28 Marzo 2023

UNESCO: Linee guida per affrontare il discorso dell’odio attraverso l’educazione

“Addressing Hate Speech Through Education”

How can countries worldwide tap into the power of education to counter hate speech online and offline? UNESCO and the United Nations Office on Genocide Prevention and the Responsibility to Protect (UNOSAPG) have jointly developed the first guide for policy-makers and teachers to explore educational responses to this phenomenon and give practical recommendations for strengthening education systems. The guide is part of the implementation of the UN Strategy and Plan of Action on Hate Speech. Here’s a glimpse into some of the main ideas of this new tool.

Where do we draw the line between hate speech and free speech?

Hate speech violates the fundamental human rights of the people that are targeted. Opinions may offend, shock or disturb, but they cannot incite violence, hostility and discrimination. In and through education, learners discover how to draw the line between insults and hate speech, as well as understand the consequences and impact of their words and actions on other people. Discouraging the spread of hateful narratives doesn’t impede learners’ freedom of speech nor the expression of their opinions. On the contrary, education can help uphold this fundamental right by promoting respect, mutual understanding, and a shared sense of humanity.

What’s the role of media and information literacy?

In the “attention economy”, hate speech narratives are the ones that often seduce the most, offering an easily achievable sense of community and maximized reach of such messages. Learners need to be empowered to understand the mechanisms underpinning the functioning of media and digital platforms and spot the persuasive tactics commonly used to spread conspiracy theories and other forms of disinformation and harmful content. Evidence shows that developing media and information literacy skills makes them less prone to exclusionary and violent extremist ideas. Teachers, in turn, benefit from these discussions to better understand and reflect on learners’ experiences from the digital world, where hateful content is virulent as never before.

What are ways to spot and counter hateful narratives within curricula?

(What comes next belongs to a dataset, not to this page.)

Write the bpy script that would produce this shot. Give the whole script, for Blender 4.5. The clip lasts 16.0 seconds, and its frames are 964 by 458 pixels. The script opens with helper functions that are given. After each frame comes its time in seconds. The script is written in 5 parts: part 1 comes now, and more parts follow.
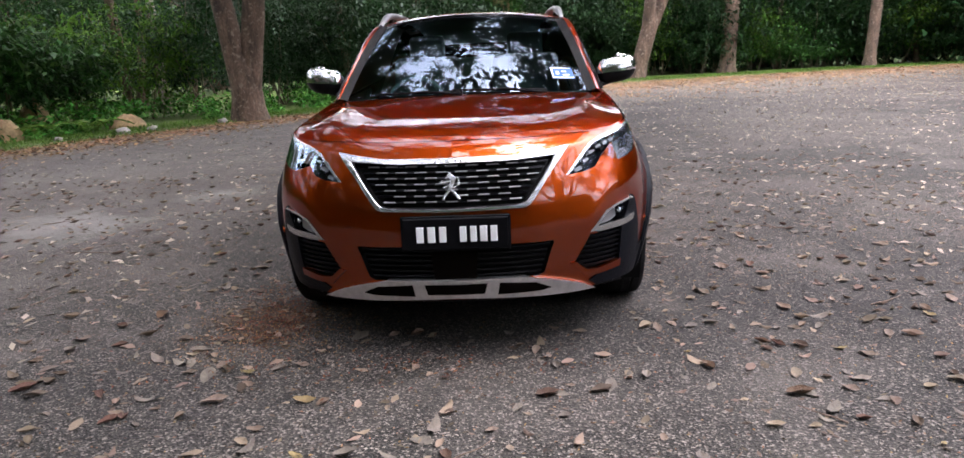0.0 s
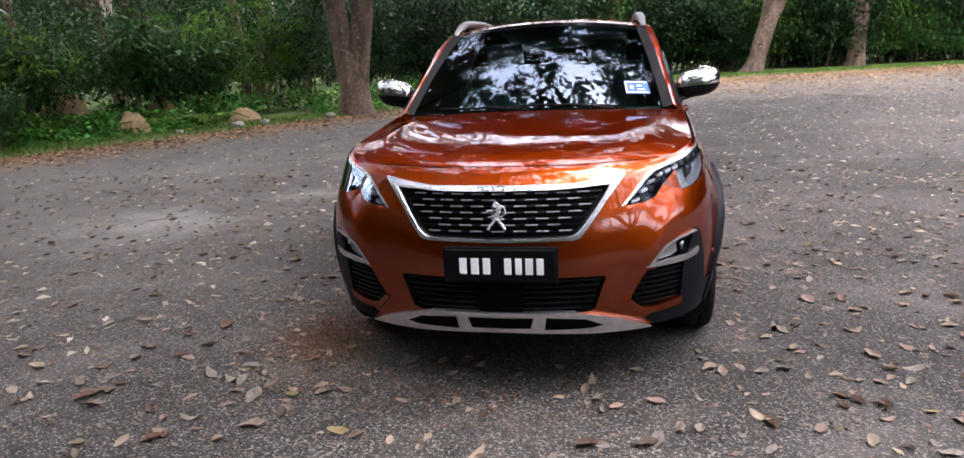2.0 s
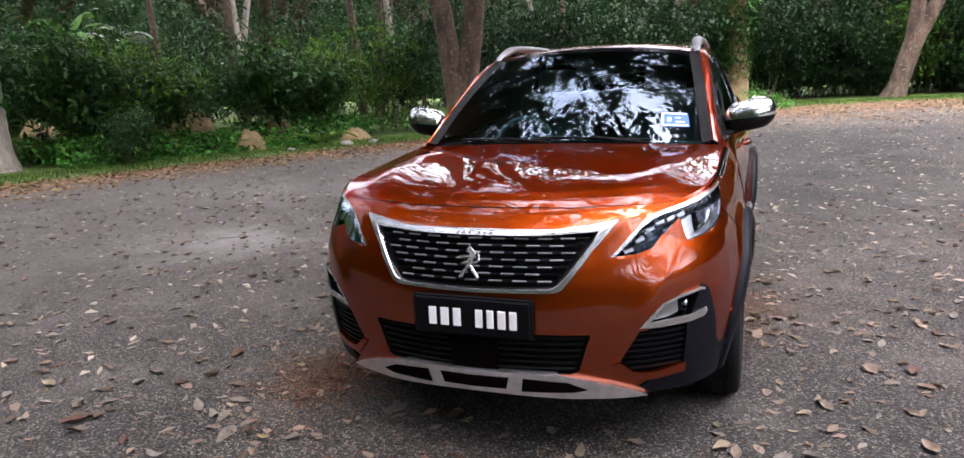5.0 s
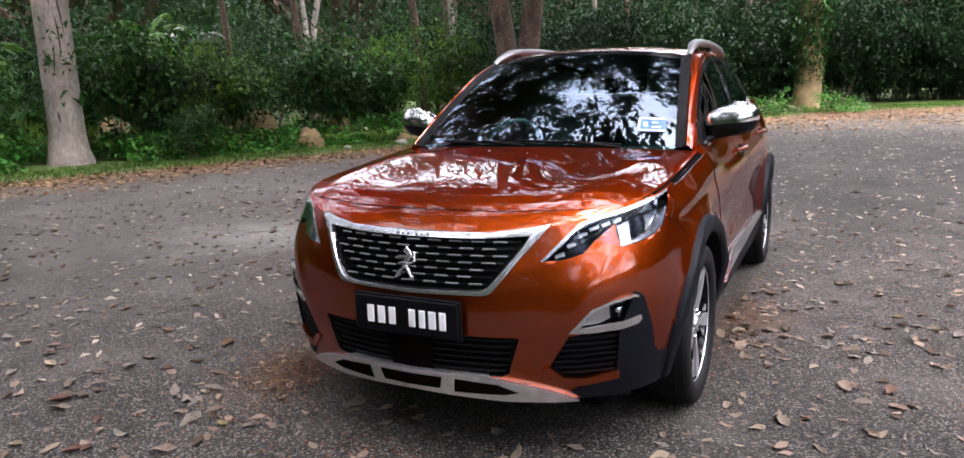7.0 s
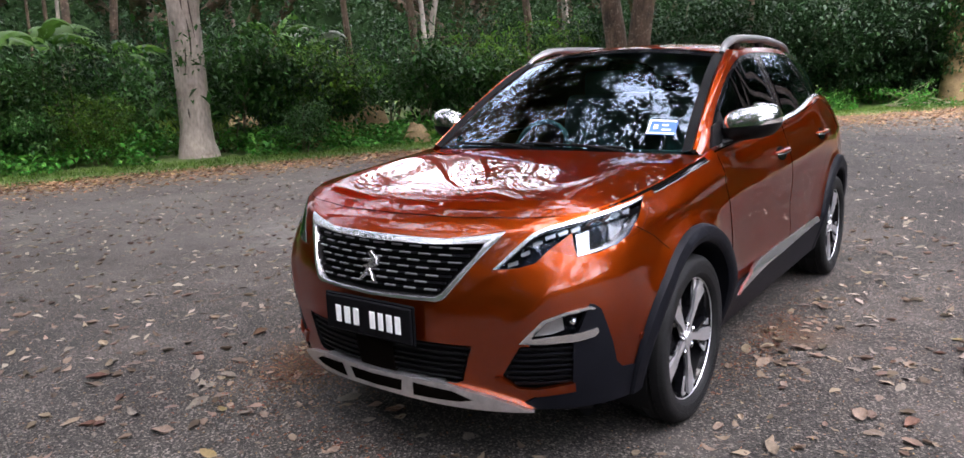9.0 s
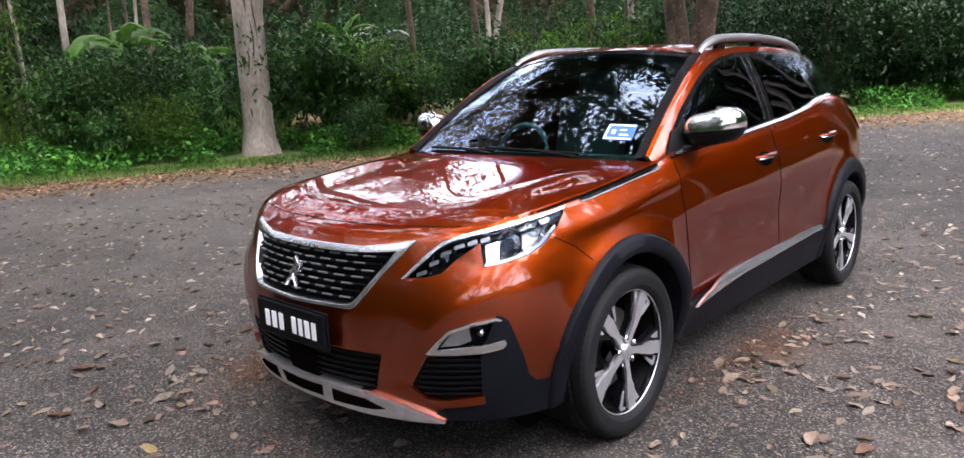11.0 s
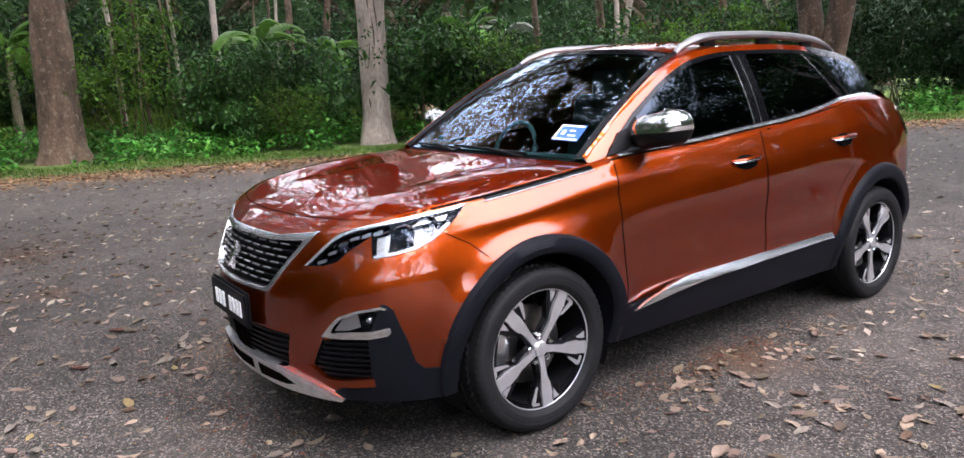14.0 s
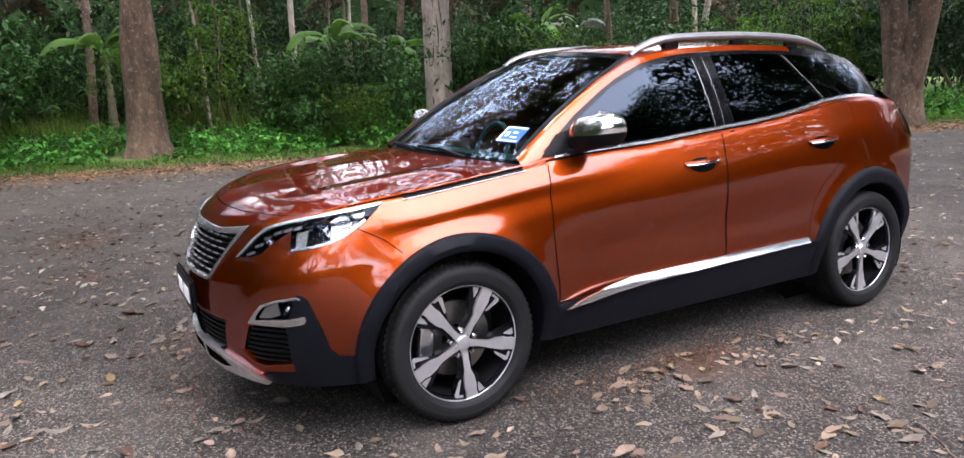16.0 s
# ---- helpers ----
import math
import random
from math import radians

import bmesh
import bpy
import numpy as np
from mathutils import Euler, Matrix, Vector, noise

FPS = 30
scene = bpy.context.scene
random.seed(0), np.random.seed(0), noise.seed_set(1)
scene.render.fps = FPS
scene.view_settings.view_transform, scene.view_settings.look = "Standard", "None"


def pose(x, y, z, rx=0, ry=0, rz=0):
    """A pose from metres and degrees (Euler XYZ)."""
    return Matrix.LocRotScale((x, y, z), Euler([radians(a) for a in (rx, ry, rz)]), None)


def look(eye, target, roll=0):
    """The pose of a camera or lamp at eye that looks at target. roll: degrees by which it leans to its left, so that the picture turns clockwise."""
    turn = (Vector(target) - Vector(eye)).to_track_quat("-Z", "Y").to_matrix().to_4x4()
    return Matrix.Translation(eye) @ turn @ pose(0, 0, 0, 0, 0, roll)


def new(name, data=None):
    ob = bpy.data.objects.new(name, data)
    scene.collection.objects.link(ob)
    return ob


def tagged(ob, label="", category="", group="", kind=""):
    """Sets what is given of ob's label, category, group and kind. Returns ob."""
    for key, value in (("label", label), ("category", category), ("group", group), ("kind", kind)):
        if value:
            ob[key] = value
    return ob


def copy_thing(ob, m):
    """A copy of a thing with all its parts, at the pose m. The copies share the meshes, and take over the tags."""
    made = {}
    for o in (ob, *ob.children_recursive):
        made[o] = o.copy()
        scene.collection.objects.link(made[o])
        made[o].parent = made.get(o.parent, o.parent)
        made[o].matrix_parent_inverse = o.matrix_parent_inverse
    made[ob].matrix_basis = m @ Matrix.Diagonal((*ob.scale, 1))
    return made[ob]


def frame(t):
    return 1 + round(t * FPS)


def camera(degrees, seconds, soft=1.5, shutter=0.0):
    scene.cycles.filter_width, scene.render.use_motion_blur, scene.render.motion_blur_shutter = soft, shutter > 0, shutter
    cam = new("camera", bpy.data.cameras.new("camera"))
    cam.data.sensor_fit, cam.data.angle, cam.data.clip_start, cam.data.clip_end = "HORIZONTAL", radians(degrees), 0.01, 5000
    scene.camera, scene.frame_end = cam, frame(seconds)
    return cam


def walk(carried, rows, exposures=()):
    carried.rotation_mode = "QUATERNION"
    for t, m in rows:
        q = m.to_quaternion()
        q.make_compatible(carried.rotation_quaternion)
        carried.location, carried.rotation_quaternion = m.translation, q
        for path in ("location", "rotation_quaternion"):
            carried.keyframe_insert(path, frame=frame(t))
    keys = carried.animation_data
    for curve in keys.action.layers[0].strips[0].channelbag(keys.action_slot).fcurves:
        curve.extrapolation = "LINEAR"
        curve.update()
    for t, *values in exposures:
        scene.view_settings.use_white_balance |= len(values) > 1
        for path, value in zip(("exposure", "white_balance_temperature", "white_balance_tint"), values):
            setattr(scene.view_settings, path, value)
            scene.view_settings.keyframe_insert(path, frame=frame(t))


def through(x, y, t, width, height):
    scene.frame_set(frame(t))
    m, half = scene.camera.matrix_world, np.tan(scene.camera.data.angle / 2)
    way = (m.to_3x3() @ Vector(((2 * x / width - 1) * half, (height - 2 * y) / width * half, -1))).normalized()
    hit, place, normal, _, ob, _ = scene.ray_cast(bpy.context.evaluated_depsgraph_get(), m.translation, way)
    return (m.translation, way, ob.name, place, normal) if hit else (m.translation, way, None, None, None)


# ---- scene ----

One-sided narratives that fuel hate speech and justify exclusion can be found across different subjects and educational programmes. Discussing these narratives with school students and acknowledging their problematic nature is integral to the solution. This includes facilitating uncomfortable conversations about social inequality and power dynamics, decoding and debunking stereotypes and prejudice, and addressing the trauma and stigmatization caused by violent pasts. Teaching and learning about these issues and revising and reviewing curricula and educational materials can sensitize learners to contemporary forms of discrimination and increase their understanding of the processes that lead societies to violence.

How can teachers create an alternative sense of belonging?

To complement curricular interventions, a safe, caring, inclusive, and collaborative classroom climate is necessary. Hate can give a sense of purpose and belonging. It is, therefore, crucial to invest in building a sense of community in and out of schools and integrate missing perspectives in the education process. Programmes that support global citizenship education and promote collaborative, culturally responsive and inclusive practices can help to develop the necessary knowledge and competence to embrace differences and engage respectfully in a diverse society. Social and emotional learning (SEL) provides practical tools and techniques that teachers can help use to foster a sense of belonging amongst learners. By using case studies and real-life scenarios to discuss controversial situations and different points of view, learners are able to manage stress and negative emotions, acknowledge their strengths and weaknesses, and resolve conflicts.

What does a comprehensive approach look live?

To effectively counter hate speech online and offline and foster a safe and inclusive environment free from all forms of hatred and discrimination, efforts made by educators in the classroom must be reflected in all aspects of school life, including policies, extracurricular activities, sports, and social and cultural events. Active engagement of teachers, administration, and parents is a critical success determinant. The private sector has a role to play, too. Internet companies can contribute by devoting time and resources in risk assessment mechanisms as well as independent audits of the automated tools that enable the amplification of hate speech. They should consider involving victims, civil society and/or intergovernmental organisations in these processes and in the evaluation of the application of their terms of services. Investment in educational tools that enable users to recognise and respond to disinformation is also among the measures that could be taken to address hate speech.

What efforts are needed to address and counter hate speech more effectively?

A comprehensive response with a whole-of-society approach is essential, with the following vital areas of action to consider:

  • Establishing the need to combat hate speech as a matter of national and global priority at the highest political levels,
  • Addressing hate speech in the content of education programmes/curricula and pedagogical approaches at every level of formal, non-formal and informal education, from early childhood through higher education to lifelong learning,
  • Putting in place effective anti-discrimination policies and strategies,
  • Developing better reporting mechanisms at the local, national and global levels,
  • Coordinating improved responses with social media companies,
  • Encouraging further research on the nature and spread of hate speech and the effectiveness of the responses and mitigation measures implemented by various stakeholders, including in the education sector.